MARATHON -- Development figures to be in the forefront of Middle Keys issues during 2014, local officials say.
Two hotels flying the Marr-iott and Hyatt flags are expected to be completed by the end of the year. Construction of a new city hall should also be underway.
Local officials also expect completition of port-of-entry status for the Florida Keys Marathon Airport to have a positive impact this year as it will provide the only check-in destination for international travelers between Key West and Miami.
Monroe County Commissioner David Rice, who has been working on that effort, says the new status will spawn growth for the area. It should be wrapped up by the end of December, barring any permitting delays from federal agencies, he said.
Also on the agenda for Rice is finding a new home for the Marathon Public Library. He expects the commission to hammer out a deal by the end of the year.
"It doesn't sit well with me that young students have to walk across U.S. 1 to get to the library," Rice said.
The commissioner said partnering with the school district on a dual-use facility would likely be the most favorable option.
Still to be finalized in Marathon is a deal to keep the Old Seven Mile Bridge open and maintained. A tentative agreement has received support from the city, the county and Florida Department of Transportation officials.
According to the deal, the parties are to enter into a 30-year shared restoration plan. The agreement calls for Marathon to pay about $178,000 per year, roughy $5.3 million overall. Monroe County is set to pay $14.2 million and FDOT will handle the bulk of $57 million. The state road agency will also maintain ownership of the bridge.
Marathon Mayor Dick Ramsay said he wants to focus on getting state grant money to pay down the city's sewer debt. Like Key Largo, Marathon borrowed money to pay for state-mandated sewage treatment upgrades. While Gov. Rick Scott says he plans to put $50 million in his budget for Keys' wastewater projects, he says the money can only go toward new projects.

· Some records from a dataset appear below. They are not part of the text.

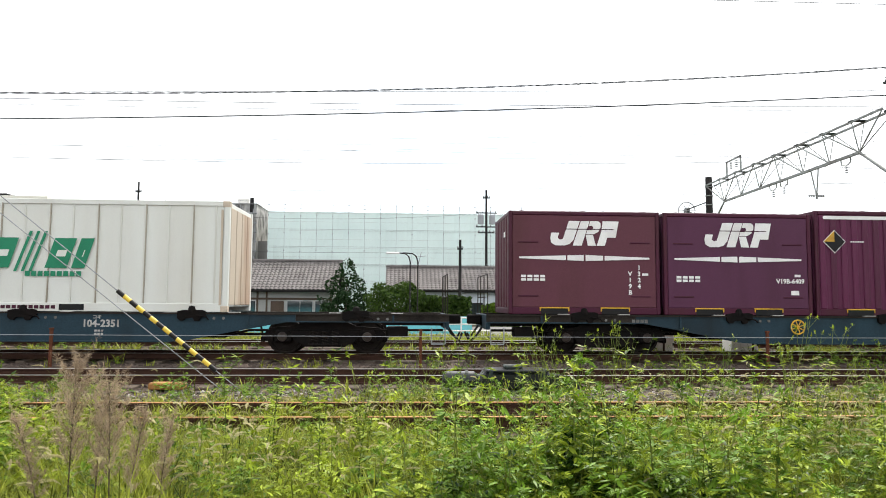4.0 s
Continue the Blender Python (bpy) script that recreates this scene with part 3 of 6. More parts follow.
def long_container():
    """The white thirty-one-foot box with green blocks and a rusty end."""
    L, H = 9.4, 2.62
    ob = thing("long_container", label="white ribbed long freight container with green emblem and rusty end", category="container", group="freight containers")
    a = L / 2
    part("body", Geo().box(-a + 0.03, -HALF + 0.03, 0.12, a - 0.03, HALF - 0.03, H - 0.02, 0.01), M_REEFER, ob)
    fr = Geo()
    for x in (-a, a - 0.13):
        for y in (-HALF, HALF - 0.13):
            fr.box(x, y, 0, x + 0.13, y + 0.13, H, 0.012)
    for y in (-HALF + 0.004, HALF - 0.084):
        fr.box(-a + 0.13, y, 0.0, a - 0.13, y + 0.08, 0.2, 0.01)
        fr.box(-a + 0.13, y, H - 0.12, a - 0.13, y + 0.08, H, 0.01)
    part("frame", fr, M_REEFER, ob)
    for x in (-a, a - 0.16):
        for z in (0, H - 0.14):
            part("corner_casting", Geo().box(x - 0.004, -HALF - 0.008, z - 0.002, x + 0.164, -HALF + 0.17, z + 0.144, 0.01), M_RUSTYEND, ob, "rust-stained corner casting")
    for s in (-1, 1):
        x0, x1 = sorted((s * (a - 0.03), s * (a - 0.002)))
        for i in range(4):
            y = -HALF + 0.18 + i * 0.56
            leaf = part("end_door", Geo().box(x0, y, 0.16, x1, y + 0.5, H - 0.13, 0.02), M_RUSTYEND, ob, "white end door streaked with rust")
            if s < 0:
                part("locking_rod", Geo().tube((-a - 0.03, y + 0.25, 0.1), (-a - 0.03, y + 0.25, H - 0.1), 0.018, 8), M_RUSTYEND, leaf)
    n = 17
    me = Geo().box(-0.02, -HALF + 0.004, 0.2, 0.02, -HALF + 0.04, H - 0.12, 0.008).mesh("side_rib", M_REEFER)
    for i in range(n):
        part("side_rib", me, M_REEFER, ob, at=(-a + 0.32 + i * (L - 0.64) / (n - 1), 0, 0))
    # grimy seams between the side sheets, and rust runs at the corner posts
    seam = Geo().box(-0.012, -HALF - 0.001, 0.2, 0.012, -HALF + 0.03, H - 0.1).mesh("side_seam", M_SEAM)
    for i in range(1, n - 1, 2):
        part("side_seam", seam, M_SEAM, ob, at=(-a + 0.32 + i * (L - 0.64) / (n - 1) + 0.028, 0, 0))
    for x in (-a + 0.14, a - 0.2):
        part("rust_run", Geo().box(x, -HALF - 0.001, 0.16, x + 0.05, -HALF + 0.02, H - 0.2), M_RUSTYEND, ob, "streak of rust beside the corner post")
    # green blocks of the emblem
    x0, z0 = -1.45, 1.0
    for i, (lo, hi) in enumerate(((0, 0.56), (0.62, 1.14), (1.28, 1.62), (1.95, 2.45), (2.55, 2.85))):
        part_shape = slanted(lo, hi, 0, 0.7, 0.3)
        if i == 2:
            for k in range(3):
                decal("emblem_stripe", slanted(lo + k * 0.17, lo + k * 0.17 + 0.07, -0.08, 0.86, 0.35), M_GREEN, ob, x0, z0)
        else:
            decal("emblem", part_shape, M_GREEN, ob, x0, z0)
            decal("emblem_slot", slanted(lo + 0.16, hi - 0.12, 0.27, 0.42, 0.3), M_REEFER, ob, x0, z0, -HALF - 0.01)
    bars(ob, 0.7, 0.87, 1.3, 0.12, M_GREEN, 9)
    for z, w in ((0.61, 0.9), (0.5, 0.35), (0.4, 0.6)):
        bars(ob, -a + 0.95, z, w, 0.05, M_GREEN, 6)
    d = 0.25
    decal("hazard_mark", [(-d, 0), (d, 0), (0, d)], M_ORANGE, ob, -a + 0.95, 2.0)
    decal("hazard_mark", [(-d, 0), (0, -d), (d, 0)], M_BLACK, ob, -a + 0.95, 2.0)
    # black blocks draw the dark inside of the pockets, which aren't hollow
    for x in (-1.05, 1.15):
        part("fork_pocket", Geo().box(x - 0.28, -HALF - 0.006, 0.03, x + 0.28, -HALF + 0.3, 0.17), M_BLACK, ob)
    bars(ob, 0.05, 0.1, 1.5, 0.08, M_FRAME, 12)
    return ob


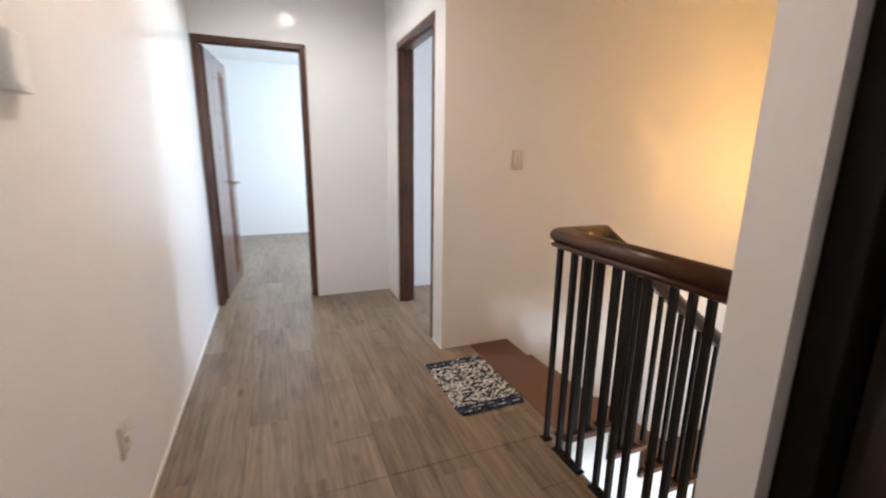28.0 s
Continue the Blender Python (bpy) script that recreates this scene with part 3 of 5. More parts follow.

Like Rice, Ramsay says he is also focused on completing the port-of-entry project by year's end.
"This is an entryway to having charter services to the Caribbean," Ramsay said. "And when Cuba opens up, we will be prepared."
Eventually, Ramsay said he would like to see commercial air service return to Marathon. Historically, though, airlines have tried and failed to run viable operations in the Middle Keys city.
As for a new city hall, Ramsay is calling for more involvement from the city's residents.
"We want to lay everything out and figure the best approach," he said.
Ramsay said he wants to see a facility that could seat 175 people. However, while the city has budgeted $5.5 million for the project, initial bids were more than $1 million higher.
Daniel Samess, director of the Greater Marathon Chamber of Commerce, says the new year means he is focused once again on the Original Marathon Seafood Festival.
Samess says he is tasked with improving out-of-town attendance for the chamber's largest annual event. The festival is March 8 and 9.
Out-of-town attendance is attractive on applications for funding from the Monroe County Tourism Development Council, so Samess says he is busy marketing again this year.